:: Recorded information ::
-- begin --
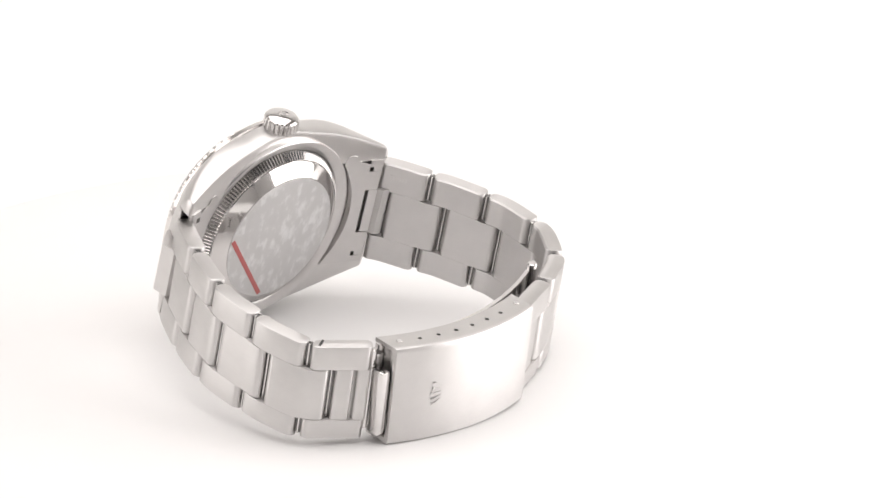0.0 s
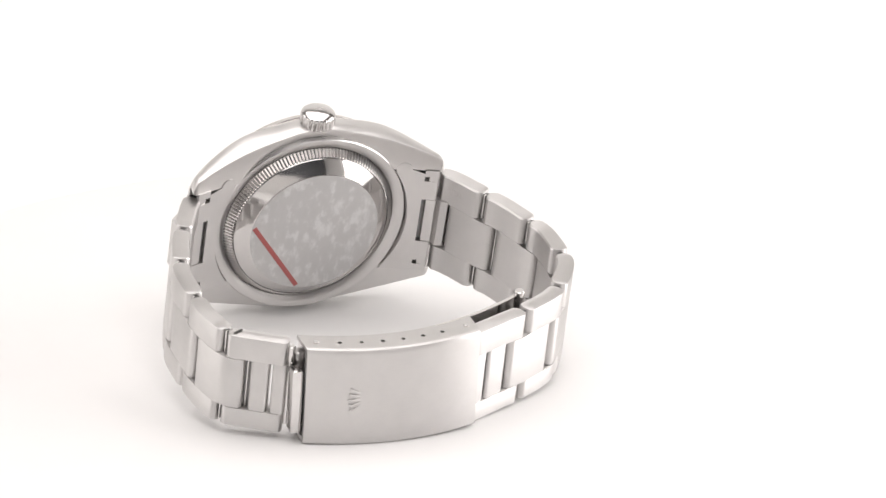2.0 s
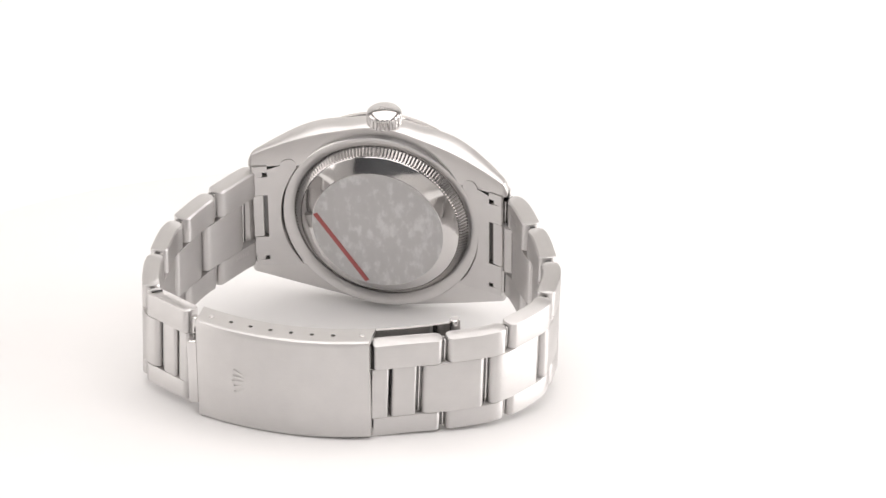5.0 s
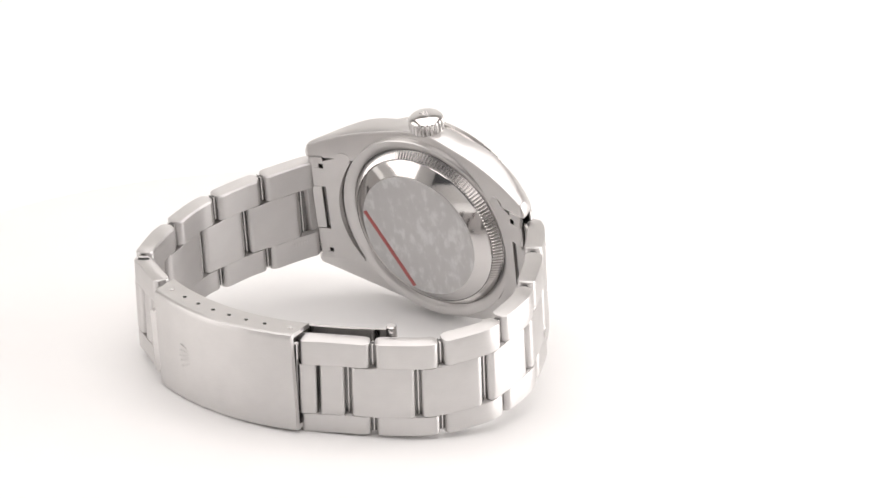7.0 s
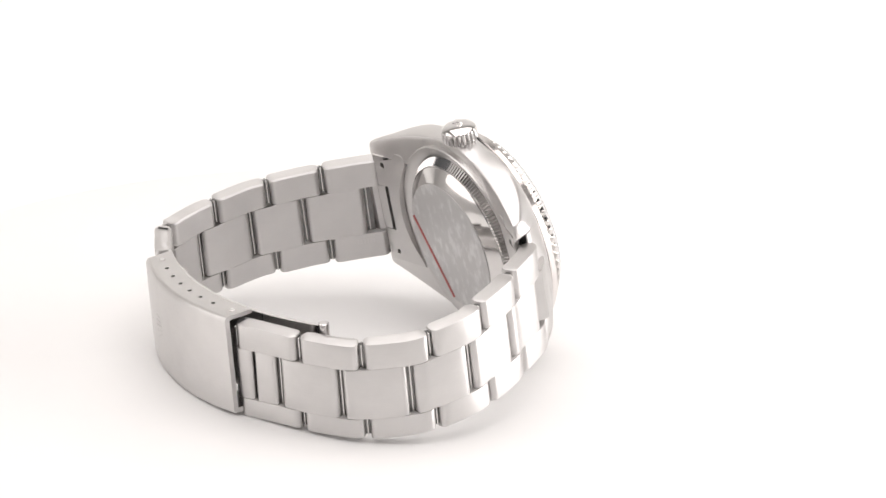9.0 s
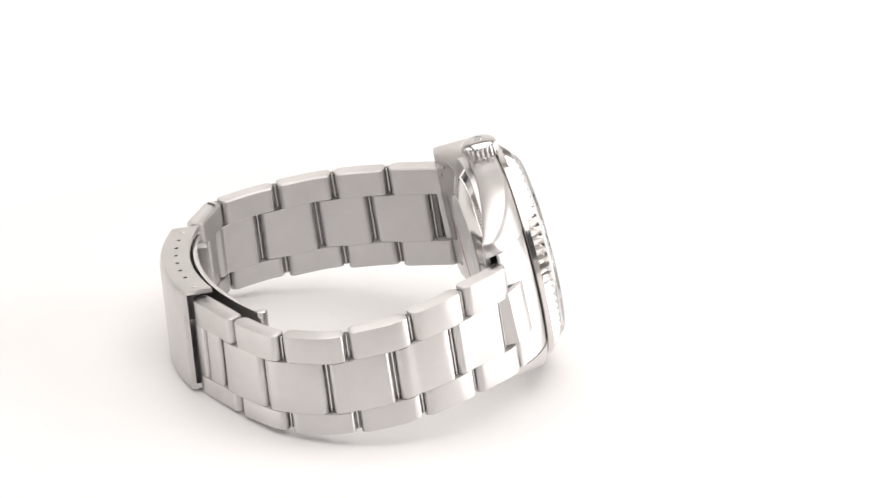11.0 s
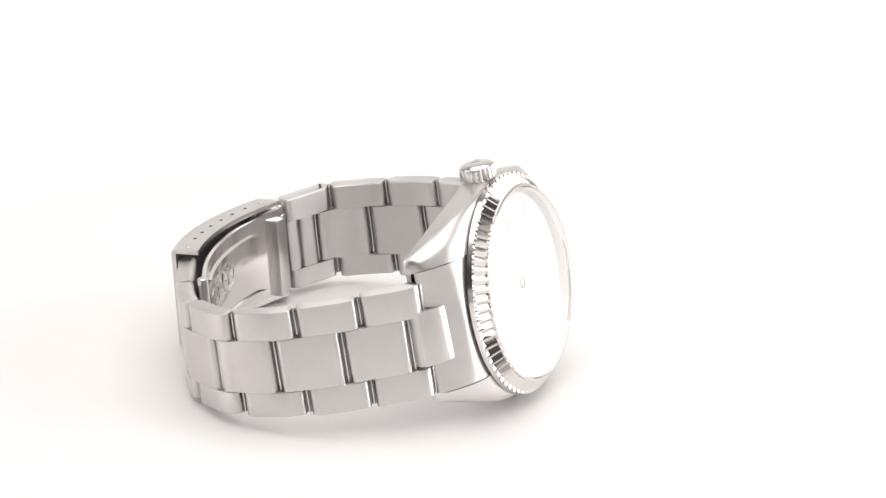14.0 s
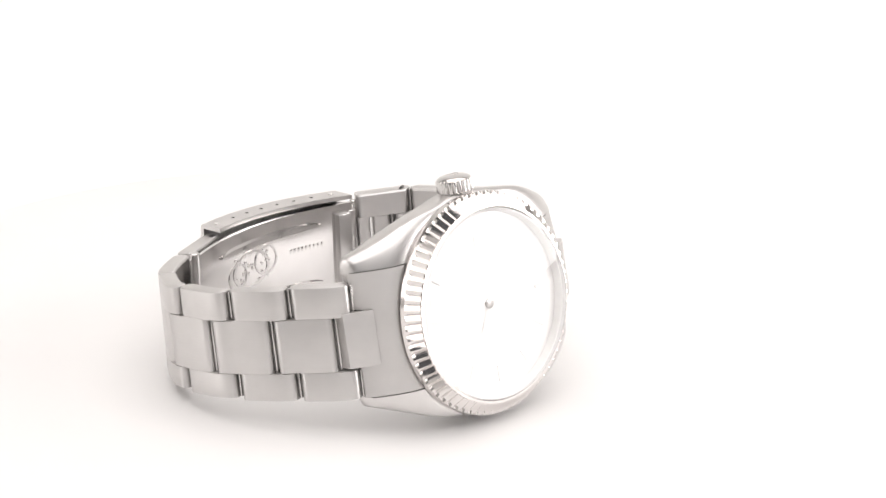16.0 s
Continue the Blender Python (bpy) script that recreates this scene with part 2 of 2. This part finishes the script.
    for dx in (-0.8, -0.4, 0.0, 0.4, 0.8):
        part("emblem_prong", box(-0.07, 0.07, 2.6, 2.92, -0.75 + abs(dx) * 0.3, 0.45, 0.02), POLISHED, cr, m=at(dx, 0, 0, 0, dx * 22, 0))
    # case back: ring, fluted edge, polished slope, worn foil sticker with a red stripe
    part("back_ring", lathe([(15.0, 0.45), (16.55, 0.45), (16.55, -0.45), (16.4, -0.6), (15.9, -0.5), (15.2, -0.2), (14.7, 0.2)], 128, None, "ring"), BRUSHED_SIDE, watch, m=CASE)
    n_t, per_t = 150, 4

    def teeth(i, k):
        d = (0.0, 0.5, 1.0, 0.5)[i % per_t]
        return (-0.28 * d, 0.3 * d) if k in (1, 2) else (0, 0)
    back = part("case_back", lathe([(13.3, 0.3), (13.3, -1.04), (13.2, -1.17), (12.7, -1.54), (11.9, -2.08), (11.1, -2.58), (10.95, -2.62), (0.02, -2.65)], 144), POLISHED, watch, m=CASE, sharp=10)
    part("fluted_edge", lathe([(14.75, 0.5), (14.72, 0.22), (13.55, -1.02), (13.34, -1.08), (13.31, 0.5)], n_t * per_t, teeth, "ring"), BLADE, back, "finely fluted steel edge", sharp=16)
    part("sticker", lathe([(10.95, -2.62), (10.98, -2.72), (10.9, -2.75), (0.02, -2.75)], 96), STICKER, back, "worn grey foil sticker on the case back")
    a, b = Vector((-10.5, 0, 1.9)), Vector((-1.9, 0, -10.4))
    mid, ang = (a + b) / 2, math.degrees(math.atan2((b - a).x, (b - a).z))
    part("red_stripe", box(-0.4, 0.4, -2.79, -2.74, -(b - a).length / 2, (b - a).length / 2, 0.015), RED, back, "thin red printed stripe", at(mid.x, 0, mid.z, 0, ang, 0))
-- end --
-- begin --
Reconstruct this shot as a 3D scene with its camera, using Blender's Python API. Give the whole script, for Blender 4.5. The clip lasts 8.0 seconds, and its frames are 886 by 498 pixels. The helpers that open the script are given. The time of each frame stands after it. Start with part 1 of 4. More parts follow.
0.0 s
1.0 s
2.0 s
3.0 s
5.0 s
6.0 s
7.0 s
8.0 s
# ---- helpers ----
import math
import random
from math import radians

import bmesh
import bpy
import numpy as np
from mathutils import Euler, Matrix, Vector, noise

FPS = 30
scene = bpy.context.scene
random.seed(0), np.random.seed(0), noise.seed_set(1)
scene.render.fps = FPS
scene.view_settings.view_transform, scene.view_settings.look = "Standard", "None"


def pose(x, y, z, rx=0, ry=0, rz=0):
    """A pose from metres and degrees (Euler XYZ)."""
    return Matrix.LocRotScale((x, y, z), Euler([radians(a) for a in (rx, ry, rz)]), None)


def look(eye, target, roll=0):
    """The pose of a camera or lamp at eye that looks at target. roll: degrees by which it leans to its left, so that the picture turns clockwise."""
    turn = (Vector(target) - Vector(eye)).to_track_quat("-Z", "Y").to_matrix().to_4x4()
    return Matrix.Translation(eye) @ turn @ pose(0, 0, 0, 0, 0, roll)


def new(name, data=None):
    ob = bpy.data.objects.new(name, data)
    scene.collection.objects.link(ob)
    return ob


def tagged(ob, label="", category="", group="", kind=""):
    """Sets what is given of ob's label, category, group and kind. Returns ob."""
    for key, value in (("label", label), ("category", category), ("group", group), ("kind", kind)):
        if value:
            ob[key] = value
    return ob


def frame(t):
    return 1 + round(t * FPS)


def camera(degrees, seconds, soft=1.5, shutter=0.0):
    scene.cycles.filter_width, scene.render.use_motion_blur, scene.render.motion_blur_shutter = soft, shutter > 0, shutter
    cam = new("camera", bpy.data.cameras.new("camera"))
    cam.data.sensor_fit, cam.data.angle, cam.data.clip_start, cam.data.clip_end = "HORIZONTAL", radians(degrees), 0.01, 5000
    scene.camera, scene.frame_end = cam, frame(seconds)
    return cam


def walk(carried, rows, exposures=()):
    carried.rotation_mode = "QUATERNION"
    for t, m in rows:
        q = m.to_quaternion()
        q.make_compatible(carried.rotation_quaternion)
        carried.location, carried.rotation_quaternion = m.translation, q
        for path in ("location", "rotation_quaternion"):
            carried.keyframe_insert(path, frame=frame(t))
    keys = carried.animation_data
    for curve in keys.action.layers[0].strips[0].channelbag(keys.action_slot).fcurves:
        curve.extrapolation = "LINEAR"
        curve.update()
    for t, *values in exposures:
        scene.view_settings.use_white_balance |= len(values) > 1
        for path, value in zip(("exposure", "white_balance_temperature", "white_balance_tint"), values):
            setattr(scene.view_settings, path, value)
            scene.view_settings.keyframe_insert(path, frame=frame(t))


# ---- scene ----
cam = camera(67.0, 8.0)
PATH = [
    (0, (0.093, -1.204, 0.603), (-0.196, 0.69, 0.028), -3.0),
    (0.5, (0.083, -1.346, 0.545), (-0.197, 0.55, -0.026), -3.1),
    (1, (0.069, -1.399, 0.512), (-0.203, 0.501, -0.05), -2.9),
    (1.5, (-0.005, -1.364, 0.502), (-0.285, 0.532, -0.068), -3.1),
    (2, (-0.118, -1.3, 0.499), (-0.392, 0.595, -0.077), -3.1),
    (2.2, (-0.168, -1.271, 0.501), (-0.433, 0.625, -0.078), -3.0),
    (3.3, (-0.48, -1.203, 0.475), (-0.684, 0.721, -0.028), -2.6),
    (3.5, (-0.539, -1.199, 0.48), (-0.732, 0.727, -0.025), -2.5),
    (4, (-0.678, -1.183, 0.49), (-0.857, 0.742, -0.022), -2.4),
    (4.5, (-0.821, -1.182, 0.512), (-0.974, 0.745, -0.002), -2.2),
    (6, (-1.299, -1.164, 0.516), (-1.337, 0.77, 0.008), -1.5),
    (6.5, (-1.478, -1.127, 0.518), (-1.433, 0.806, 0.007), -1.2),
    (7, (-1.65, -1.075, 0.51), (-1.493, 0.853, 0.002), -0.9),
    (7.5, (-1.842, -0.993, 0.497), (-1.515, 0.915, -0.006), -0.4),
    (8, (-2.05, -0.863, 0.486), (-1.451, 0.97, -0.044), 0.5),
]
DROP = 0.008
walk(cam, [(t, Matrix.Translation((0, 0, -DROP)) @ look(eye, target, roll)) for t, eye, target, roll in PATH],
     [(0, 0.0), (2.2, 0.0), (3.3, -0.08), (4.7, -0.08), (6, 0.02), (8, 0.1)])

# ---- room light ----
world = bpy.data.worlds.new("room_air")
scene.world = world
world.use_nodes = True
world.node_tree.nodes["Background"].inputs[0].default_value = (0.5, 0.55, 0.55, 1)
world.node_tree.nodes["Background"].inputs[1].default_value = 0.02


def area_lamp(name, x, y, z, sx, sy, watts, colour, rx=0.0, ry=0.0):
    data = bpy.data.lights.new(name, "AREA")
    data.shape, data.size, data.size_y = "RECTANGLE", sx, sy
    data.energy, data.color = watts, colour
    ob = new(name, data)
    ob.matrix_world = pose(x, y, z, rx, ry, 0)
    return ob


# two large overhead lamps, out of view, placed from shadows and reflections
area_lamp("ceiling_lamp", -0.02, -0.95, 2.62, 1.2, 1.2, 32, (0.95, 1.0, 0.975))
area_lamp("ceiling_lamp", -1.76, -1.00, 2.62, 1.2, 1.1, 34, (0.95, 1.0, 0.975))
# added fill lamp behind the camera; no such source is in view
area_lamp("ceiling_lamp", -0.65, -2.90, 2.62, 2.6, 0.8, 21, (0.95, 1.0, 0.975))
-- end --
-- begin --
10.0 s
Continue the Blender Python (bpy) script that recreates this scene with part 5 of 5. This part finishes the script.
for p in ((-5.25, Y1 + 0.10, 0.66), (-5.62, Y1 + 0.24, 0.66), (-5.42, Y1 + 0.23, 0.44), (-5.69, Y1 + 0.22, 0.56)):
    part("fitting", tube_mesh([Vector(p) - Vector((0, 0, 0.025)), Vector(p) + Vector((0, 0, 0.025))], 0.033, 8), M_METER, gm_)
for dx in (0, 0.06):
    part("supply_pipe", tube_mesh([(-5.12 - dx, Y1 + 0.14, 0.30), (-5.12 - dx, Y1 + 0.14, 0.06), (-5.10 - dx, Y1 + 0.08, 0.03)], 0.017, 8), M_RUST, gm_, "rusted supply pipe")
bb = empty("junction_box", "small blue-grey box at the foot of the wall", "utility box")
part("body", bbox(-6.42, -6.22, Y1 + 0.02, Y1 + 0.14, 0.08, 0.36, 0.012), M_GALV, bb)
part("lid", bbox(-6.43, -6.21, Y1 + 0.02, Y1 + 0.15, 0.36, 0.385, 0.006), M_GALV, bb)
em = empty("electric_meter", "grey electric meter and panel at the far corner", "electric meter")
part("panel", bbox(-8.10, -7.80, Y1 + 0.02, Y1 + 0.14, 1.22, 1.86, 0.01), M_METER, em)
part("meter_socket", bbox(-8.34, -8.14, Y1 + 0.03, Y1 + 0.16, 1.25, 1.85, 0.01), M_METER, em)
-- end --
:: Stated exercise ::
The lines to transcribe begin at the line with "scene.view_settings.use_white_balance |= len(values)" and end at the line with "scene.view_settings.keyframe_insert(path, frame=frame(t))"; copy them exactly, both ends included.

:: Written answer ::
        scene.view_settings.use_white_balance |= len(values) > 1
        for path, value in zip(("exposure", "white_balance_temperature", "white_balance_tint"), values):
            setattr(scene.view_settings, path, value)
            scene.view_settings.keyframe_insert(path, frame=frame(t))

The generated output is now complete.